+++ DATASET EXTRACT +++
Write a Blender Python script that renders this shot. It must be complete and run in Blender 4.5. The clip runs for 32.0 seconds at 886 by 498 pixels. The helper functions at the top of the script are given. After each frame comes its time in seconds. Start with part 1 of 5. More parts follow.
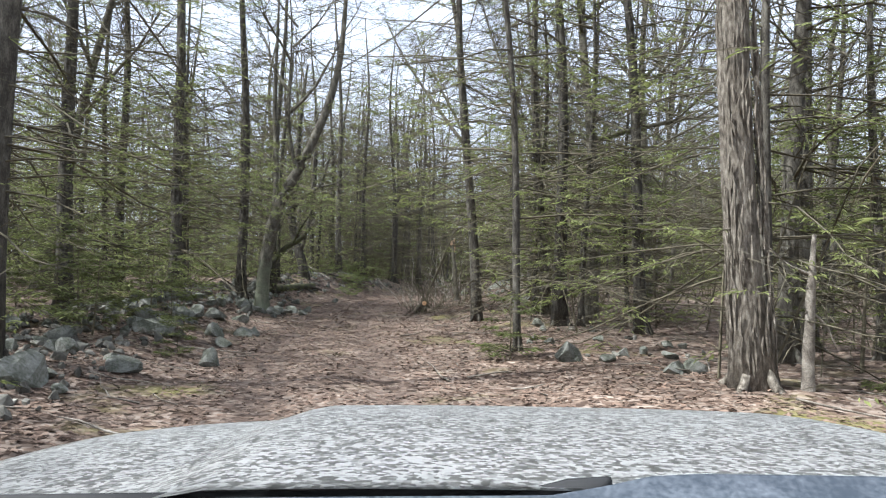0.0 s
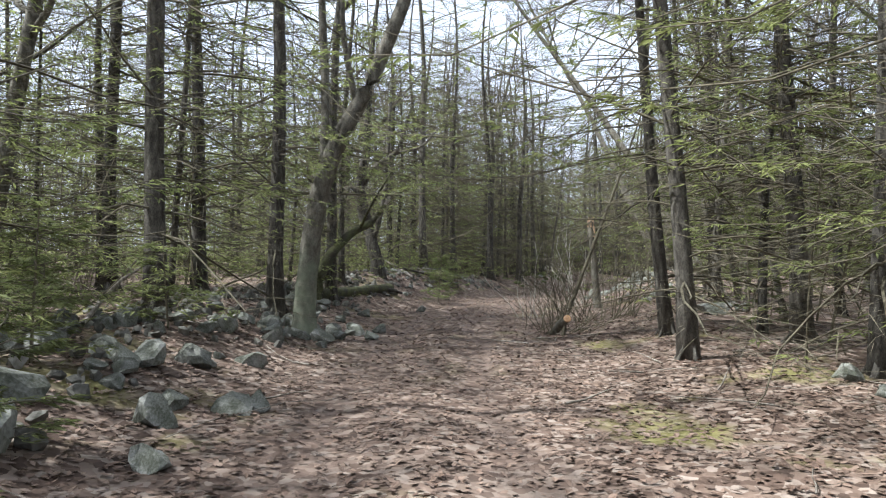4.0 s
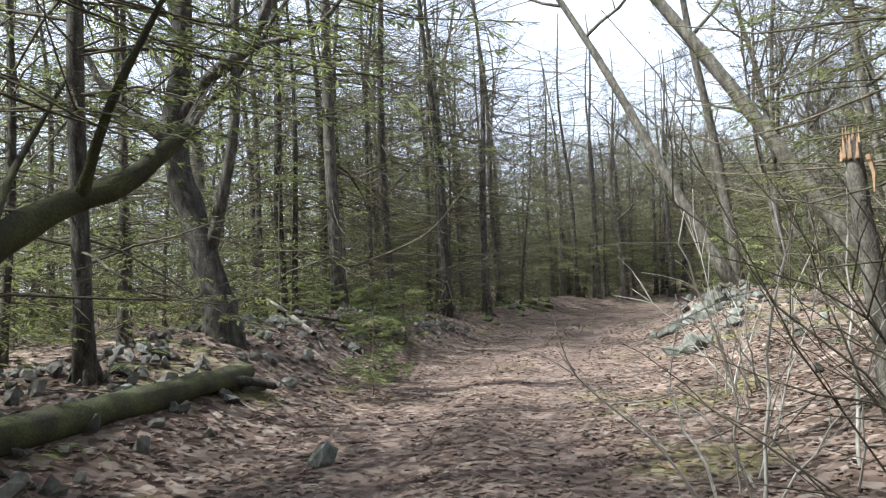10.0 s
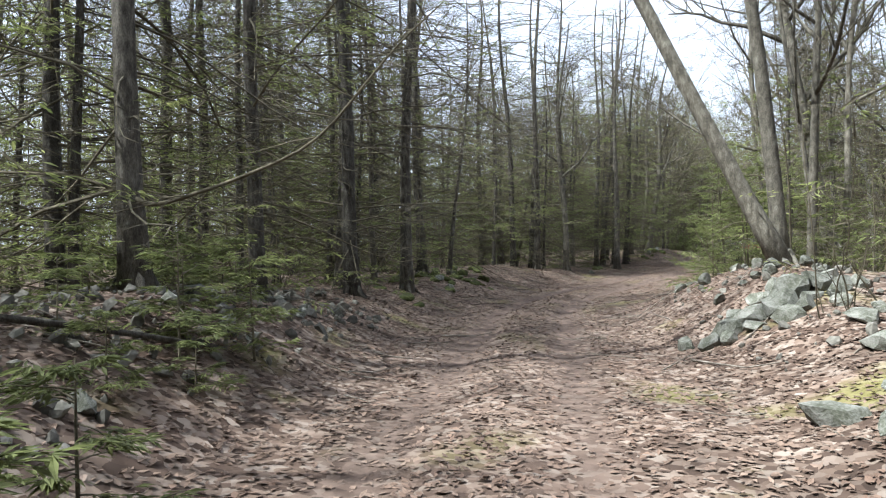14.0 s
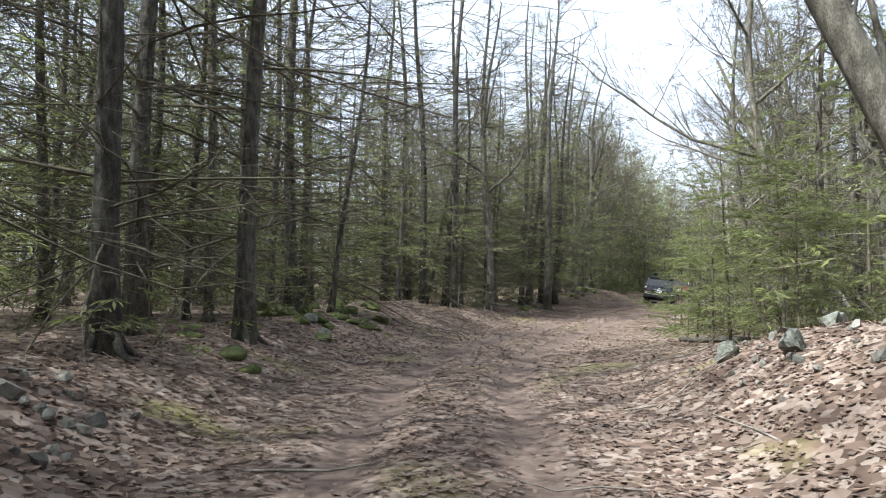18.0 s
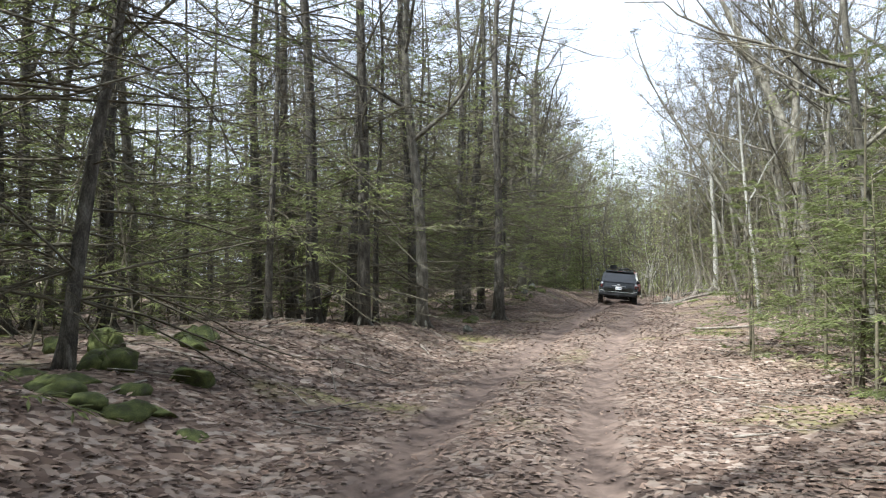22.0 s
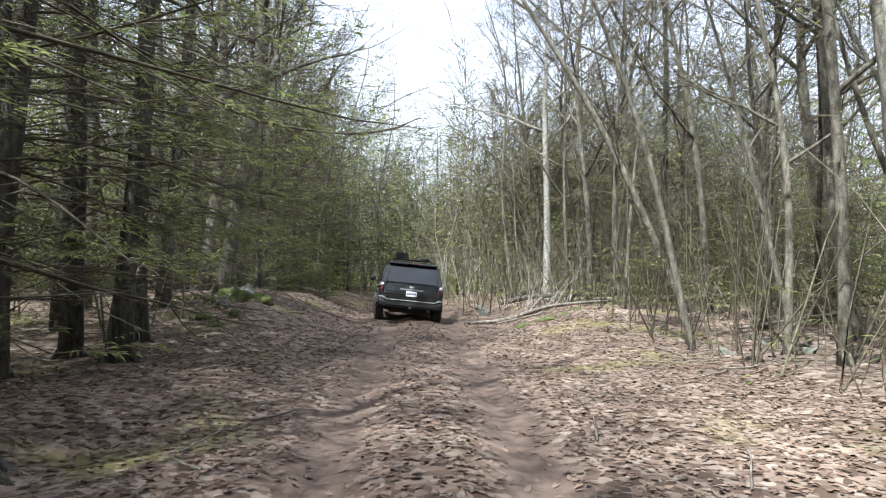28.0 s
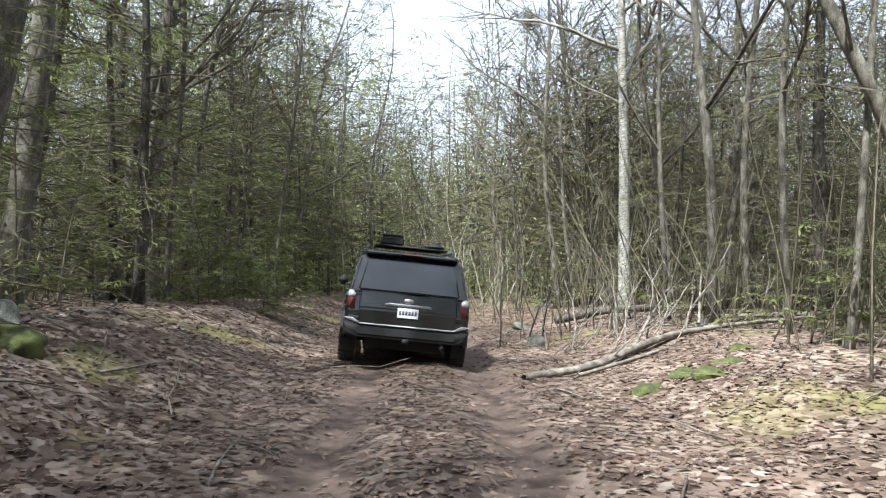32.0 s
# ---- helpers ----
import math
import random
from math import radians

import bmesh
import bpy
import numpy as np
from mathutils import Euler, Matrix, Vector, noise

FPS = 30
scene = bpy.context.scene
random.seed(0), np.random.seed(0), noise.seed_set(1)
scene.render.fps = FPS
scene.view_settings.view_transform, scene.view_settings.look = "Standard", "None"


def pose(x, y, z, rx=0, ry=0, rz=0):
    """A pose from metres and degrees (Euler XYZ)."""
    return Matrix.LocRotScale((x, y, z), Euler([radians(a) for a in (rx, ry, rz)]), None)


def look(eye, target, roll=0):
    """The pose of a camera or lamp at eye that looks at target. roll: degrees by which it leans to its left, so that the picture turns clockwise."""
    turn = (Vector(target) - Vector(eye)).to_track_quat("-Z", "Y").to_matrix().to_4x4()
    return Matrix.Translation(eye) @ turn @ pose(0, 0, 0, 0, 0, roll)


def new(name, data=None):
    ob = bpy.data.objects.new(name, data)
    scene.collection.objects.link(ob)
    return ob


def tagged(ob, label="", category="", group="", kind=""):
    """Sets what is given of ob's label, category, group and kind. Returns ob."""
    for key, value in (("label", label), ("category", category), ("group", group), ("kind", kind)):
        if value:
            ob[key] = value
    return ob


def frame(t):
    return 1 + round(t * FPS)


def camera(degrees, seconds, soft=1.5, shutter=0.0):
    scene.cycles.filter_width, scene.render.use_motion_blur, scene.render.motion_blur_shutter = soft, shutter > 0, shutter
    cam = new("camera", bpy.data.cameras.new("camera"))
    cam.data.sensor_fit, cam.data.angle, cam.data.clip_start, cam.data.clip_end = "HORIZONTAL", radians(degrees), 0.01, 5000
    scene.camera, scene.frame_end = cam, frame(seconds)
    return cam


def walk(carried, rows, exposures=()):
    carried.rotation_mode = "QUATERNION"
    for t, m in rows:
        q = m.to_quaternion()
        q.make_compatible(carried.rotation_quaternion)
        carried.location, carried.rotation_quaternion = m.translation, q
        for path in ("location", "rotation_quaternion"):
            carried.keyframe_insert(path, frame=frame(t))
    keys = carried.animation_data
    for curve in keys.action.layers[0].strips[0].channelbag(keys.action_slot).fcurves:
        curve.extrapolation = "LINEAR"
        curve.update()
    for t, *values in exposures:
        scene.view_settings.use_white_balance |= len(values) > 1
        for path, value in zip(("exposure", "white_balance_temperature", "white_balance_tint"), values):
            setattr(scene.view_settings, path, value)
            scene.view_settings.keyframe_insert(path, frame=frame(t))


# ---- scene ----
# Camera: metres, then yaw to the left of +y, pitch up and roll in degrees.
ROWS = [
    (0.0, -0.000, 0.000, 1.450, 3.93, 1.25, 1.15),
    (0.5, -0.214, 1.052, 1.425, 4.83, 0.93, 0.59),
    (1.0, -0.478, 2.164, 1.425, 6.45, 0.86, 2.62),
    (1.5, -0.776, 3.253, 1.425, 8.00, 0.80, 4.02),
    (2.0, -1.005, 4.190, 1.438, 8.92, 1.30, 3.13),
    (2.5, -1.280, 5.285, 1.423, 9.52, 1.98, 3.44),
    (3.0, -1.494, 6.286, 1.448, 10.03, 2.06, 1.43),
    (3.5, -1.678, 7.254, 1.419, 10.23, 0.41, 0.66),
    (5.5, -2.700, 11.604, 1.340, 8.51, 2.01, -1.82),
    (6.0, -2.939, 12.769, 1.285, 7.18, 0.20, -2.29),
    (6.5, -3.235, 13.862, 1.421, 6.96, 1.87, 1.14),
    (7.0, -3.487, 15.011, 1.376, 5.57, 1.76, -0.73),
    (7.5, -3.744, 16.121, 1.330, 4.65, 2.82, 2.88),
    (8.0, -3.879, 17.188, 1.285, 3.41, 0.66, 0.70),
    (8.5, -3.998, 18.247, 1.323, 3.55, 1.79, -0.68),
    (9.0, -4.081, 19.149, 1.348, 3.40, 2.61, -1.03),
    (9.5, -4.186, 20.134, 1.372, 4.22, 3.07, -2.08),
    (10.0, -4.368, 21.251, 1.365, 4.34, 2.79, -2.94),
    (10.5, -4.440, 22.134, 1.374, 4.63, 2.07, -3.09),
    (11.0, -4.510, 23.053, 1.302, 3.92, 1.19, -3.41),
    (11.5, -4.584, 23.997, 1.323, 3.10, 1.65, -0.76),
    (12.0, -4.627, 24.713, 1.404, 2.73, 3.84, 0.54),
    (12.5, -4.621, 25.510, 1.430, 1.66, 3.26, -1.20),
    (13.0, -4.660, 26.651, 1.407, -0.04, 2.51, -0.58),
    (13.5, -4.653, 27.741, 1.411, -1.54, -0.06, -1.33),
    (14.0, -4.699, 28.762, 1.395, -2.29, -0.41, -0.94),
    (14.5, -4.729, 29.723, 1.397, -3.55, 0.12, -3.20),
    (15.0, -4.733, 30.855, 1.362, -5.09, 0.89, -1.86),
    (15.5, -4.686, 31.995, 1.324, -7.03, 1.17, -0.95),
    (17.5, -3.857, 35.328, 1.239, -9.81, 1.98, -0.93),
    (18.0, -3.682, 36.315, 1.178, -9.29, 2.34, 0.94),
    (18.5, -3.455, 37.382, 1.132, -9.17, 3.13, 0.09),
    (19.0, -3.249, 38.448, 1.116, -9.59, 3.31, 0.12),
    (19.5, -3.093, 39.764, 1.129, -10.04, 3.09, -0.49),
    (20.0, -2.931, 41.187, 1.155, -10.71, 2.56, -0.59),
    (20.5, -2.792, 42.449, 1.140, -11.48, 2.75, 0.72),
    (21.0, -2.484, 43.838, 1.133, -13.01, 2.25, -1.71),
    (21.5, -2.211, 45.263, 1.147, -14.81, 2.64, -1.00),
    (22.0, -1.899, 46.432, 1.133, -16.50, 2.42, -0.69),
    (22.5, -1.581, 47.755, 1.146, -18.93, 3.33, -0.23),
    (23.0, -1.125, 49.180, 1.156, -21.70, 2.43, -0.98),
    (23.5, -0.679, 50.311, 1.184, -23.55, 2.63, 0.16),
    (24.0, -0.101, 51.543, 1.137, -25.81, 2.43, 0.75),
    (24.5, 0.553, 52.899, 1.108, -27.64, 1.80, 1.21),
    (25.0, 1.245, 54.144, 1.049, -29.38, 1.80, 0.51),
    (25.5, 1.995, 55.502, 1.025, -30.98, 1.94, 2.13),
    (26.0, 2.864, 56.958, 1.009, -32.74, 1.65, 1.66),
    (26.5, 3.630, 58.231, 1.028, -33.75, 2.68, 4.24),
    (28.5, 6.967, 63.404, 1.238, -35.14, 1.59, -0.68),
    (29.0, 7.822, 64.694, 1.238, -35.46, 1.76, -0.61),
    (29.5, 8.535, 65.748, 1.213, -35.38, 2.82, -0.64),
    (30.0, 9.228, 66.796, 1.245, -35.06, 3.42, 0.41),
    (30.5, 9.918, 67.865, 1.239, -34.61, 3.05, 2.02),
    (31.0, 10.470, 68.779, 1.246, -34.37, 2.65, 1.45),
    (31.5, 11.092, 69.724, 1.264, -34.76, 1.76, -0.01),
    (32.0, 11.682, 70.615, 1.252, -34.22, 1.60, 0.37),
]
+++
* INSTRUCTIONS FOR THE TASK *
Pick out every line above that contains the word "objects" and copy it.

* EXERCISE ANSWER *
    ob = bpy.data.objects.new(name, data)
    scene.collection.objects.link(ob)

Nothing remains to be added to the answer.